The survey, which followed concerns over the mental and physical health of students raised by the British Association of Health Services in Higher Education, found growing instances of panic attacks, chronic fatigue and depression among students trying to hold down part-time jobs while studying, or worrying about their employment prospects on completing their courses.
The second, carried out by the Liberal Democrats' education team, found that the rate of student suicides rose fourfold in the decade to 1993/94 - even allowing for the expansion in student numbers over that period. Among 84 universities in England, Scotland, Wales and Northern Ireland responding to the survey, there were four suicides out of a student population of 167,100 in 1983/84 - a rate of 2.4 per 100,000. In 1993/94 there were 32 suicides out of 329,606 students - a rate of 9.7 per 100,000.
Don Foster, the Liberal Democrat education spokesman, said students with financial problems were "devastated" at the thought of not gaining at least an upper second class degree and therefore ruining their career prospects. Underfunded university counselling services could not cope with the resultant growing demands for help.

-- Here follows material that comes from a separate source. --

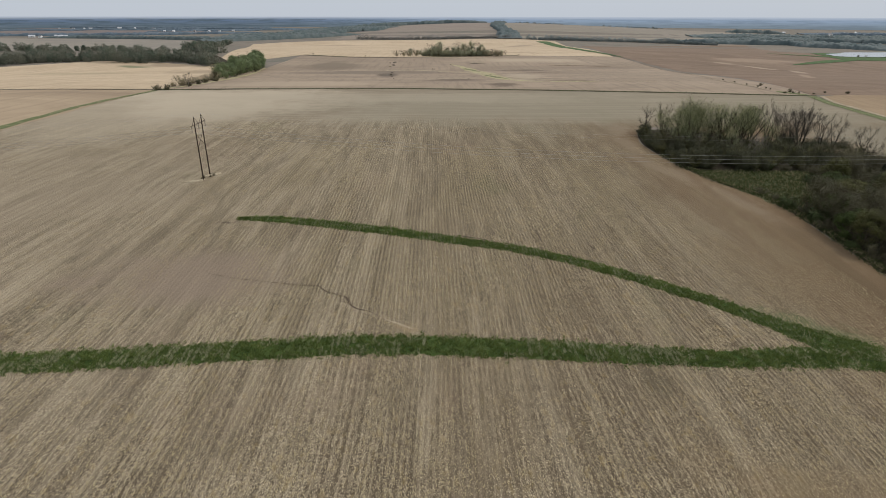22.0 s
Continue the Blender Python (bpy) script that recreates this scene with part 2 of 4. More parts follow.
    tufts = k.math("ADD", k.noise(k.scaled(2.0, 0.6, 1, 0, co), 1.0, 3, 0.65), k.math("MULTIPLY", lift, 0.7))
    c = k.mix(k.math("MULTIPLY", k.ramp(tufts, 0.46, 0.37), k.math("ADD", k.math("MULTIPLY", cover, 0.45), 0.1)), c, (0.085, 0.064, 0.041))
    c = k.mix(k.math("MULTIPLY", k.ramp(tufts, 0.54, 0.63), k.math("ADD", k.math("MULTIPLY", cover, 0.4), 0.1)), c, (0.40, 0.330, 0.220))
    wash = k.noise(k.scaled(0.35, 0.018, 1, 0, co), 1.0, 4, 0.6)
    c = k.mix(k.math("MULTIPLY", k.ramp(wash, 0.49, 0.38), 0.42), c, (0.135, 0.104, 0.068))
    c = k.mix(k.math("MULTIPLY", k.ramp(wash, 0.53, 0.64), high(0.42)), c, (0.36, 0.30, 0.208))
    c = k.mix(k.math("MULTIPLY", k.ramp(streak, 0.48, 0.34), 0.48), c, (0.105, 0.082, 0.052))
    c = k.mix(k.math("MULTIPLY", k.ramp(flecks, 0.59, 0.65), k.math("ADD", k.math("MULTIPLY", cover, 0.65), 0.22)), c, (0.60, 0.51, 0.34))
    c = k.mix(k.math("MULTIPLY", k.ramp(clods, 0.42, 0.34), k.math("ADD", k.math("MULTIPLY", cover, 0.6), 0.15)), c, (0.060, 0.046, 0.030))
    c = k.mix(k.math("MULTIPLY", k.ramp(k.noise(k.scaled(1.1, 0.5), 1.0, 3, 0.6), 0.56, 0.68), k.math("MULTIPLY", cover, 0.28)), c, (0.30, 0.215, 0.085))
    # warm clay on the lower slope beside the wood, deepened with painted wood shade
    clay = k.math("MULTIPLY", k.ramp(k.math("ADD", x, k.math("MULTIPLY", patch2, 30.0)), 52, 92), 0.72)
    c = k.mix(clay, c, (0.160, 0.104, 0.058))
    # headland worked crosswise, smoother and greyer
    edge = k.math("ADD", y, k.math("MULTIPLY", k.math("SUBTRACT", k.noise(k.scaled(0.22, 0.02), 1.0, 3), 0.5), 40.0))
    hl = k.ramp(edge, 362, 396)
    cross = k.noise(k.scaled(0.012, 0.30), 1.0, 3, 0.6)
    h = k.mix(k.ramp(cross, 0.35, 0.68), (0.215, 0.175, 0.122), (0.275, 0.228, 0.162))
    h = k.mix(k.math("MULTIPLY", k.ramp(patch2, 0.45, 0.7), 0.4), h, (0.200, 0.166, 0.112))
    h = k.mix(k.math("MULTIPLY", k.ramp(litter, 0.5, 0.75), 0.3), h, (0.35, 0.30, 0.22))
    c = k.mix(hl, c, h)
    # faint weed growth in the damp spots
    weed = k.math("MULTIPLY", k.ramp(k.noise(k.scaled(0.05, 0.016), 1.0, 4, 0.6), 0.60, 0.76), 0.22)
    c = k.mix(weed, c, (0.140, 0.140, 0.064))

    def spot(*what):
        nonlocal c
        c = k.spot(c, *what)

    straw_c, damp, green = (0.42, 0.35, 0.24), (0.080, 0.072, 0.046), (0.100, 0.135, 0.055)
    spot(-26, 31, 5.5, 1.2, 28, straw_c, 0.55)
    spot(-30, 22, 1.6, 10, -12, straw_c, 0.45)
    spot(-23, 204, 0.8, 9, 62, straw_c, 0.35)
    spot(-16, 199, 1.4, 3.5, 60, (0.30, 0.225, 0.14), 0.8)
    spot(5, 236.6, 0.4, 7, 62, straw_c, 0.35)
    spot(-49, 104, 1.1, 22, 5, straw_c, 0.7)
    spot(-41, 92, 0.7, 13, 6, straw_c, 0.5)
    spot(-33, 128, 0.7, 14, 4, straw_c, 0.4)
    spot(-21.5, 103, 1.0, 9, -8, damp, 0.85, 0.9)
    spot(-17, 117, 0.7, 6, -5, damp, 0.5, 0.9)
    spot(1.2, 100, 2.4, 4.5, 0, damp, 0.6)
    spot(2, 96, 3.5, 3.0, 0, straw_c, 0.4)
    spot(20, 186, 3.0, 5.0, 0, damp, 0.35)
    spot(-30, 142.5, 7.0, 4.0, 0, damp, 0.75, 0.3)
    spot(-12, 141.0, 16.0, 2.4, -7, damp, 0.6, 0.3)
    spot(14, 137.2, 16.0, 2.0, -8, damp, 0.45, 0.3)
    spot(-18, 100, 24, 30, 0, (0.205, 0.158, 0.098), 0.35, 0.06)
    spot(34, 104, 22, 34, 0, (0.170, 0.128, 0.078), 0.5, 0.06)
    spot(52, 128, 18, 34, 0, (0.138, 0.102, 0.060), 0.5, 0.06)
    spot(53, 201, 15, 5, -38, green, 0.5, 0.2)
    spot(66, 192, 13, 4, -12, green, 0.5, 0.2)
    spot(30, 71, 20, 5, 30, green, 0.3, 0.2)
    spot(26, 128.5, 9.0, 2.0, -4, green, 0.4)
    spot(46, 130, 9.0, 2.0, 12, green, 0.35)
    spot(-8, 100, 14, 26, 0, (0.250, 0.190, 0.110), 0.4, 0.08)
    spot(30, 160, 16, 18, 0, (0.230, 0.165, 0.095), 0.5, 0.08)
    spot(-55, 215, 26, 16, 10, (0.245, 0.190, 0.140), 0.8, 0.06)
    spot(-95, 150, 28, 60, 8, (0.290, 0.248, 0.180), 0.5, 0.05)
    # Brown track along the wood edge; south of y 262 darkened as wood shade.
    for cx, cy, rx, ry, an in ((64, 300, 5, 26, 14), (63.5, 335, 5, 26, 0), (68, 362, 6, 16, -22), (73, 268, 4, 22, 8), (73, 225, 4, 30, -5), (67, 180, 4, 32, -14), (58, 140, 4, 30, -8), (54, 100, 4, 26, -10)):
        spot(cx, cy, rx, ry, an, (0.225, 0.172, 0.115) if cy > 262 else (0.140, 0.100, 0.058), 0.75, 0.12)
    # The palest spots paint cloud light into the headland and west slope.
    spot(-175, 420, 150, 130, 0, (0.38, 0.320, 0.232), 0.65, 0.02)
    spot(-125, 445, 95, 75, 0, (0.47, 0.400, 0.298), 0.6, 0.02)
    spot(-52, 52, 52, 60, 0, (0.335, 0.272, 0.190), 0.5, 0.03)
    spot(-120, 250, 60, 110, 0, (0.315, 0.255, 0.180), 0.4, 0.03)
    spot(80, 425, 240, 80, 0, (0.262, 0.236, 0.172), 0.45, 0.02)
    spot(175, 335, 45, 60, 0, (0.255, 0.232, 0.172), 0.7, 0.03)
    spot(-30, 455, 170, 30, 0, (0.36, 0.31, 0.23), 0.45, 0.03)
    relief = k.math("ADD", k.math("MULTIPLY", rows, 0.35), k.math("ADD", k.math("ADD", dash, clods), k.math("MULTIPLY", flecks, 0.7)))
    k.bump(k.math("MULTIPLY", relief, k.math("SUBTRACT", 1.0, k.math("MULTIPLY", hl, 0.85))), 0.8, 0.14)
    return k.done(c)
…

Calling on the Government to review counselling services, he said: "It is terrible that people who are at university, supposedly benefiting from the education they are receiving there, are being crippled by stress and financial worries."
Professor Pritchard said that for every death, there were up to 80 suicide attempts.
His book draws a link between record levels of unemployment in Britain and one of the higher increases in youth suicide in the western world. Unemployment had a special impact on the student group, he said. "These are people whose expectations have been raised by their success so far, but for whom the fear of failure looms large," he added.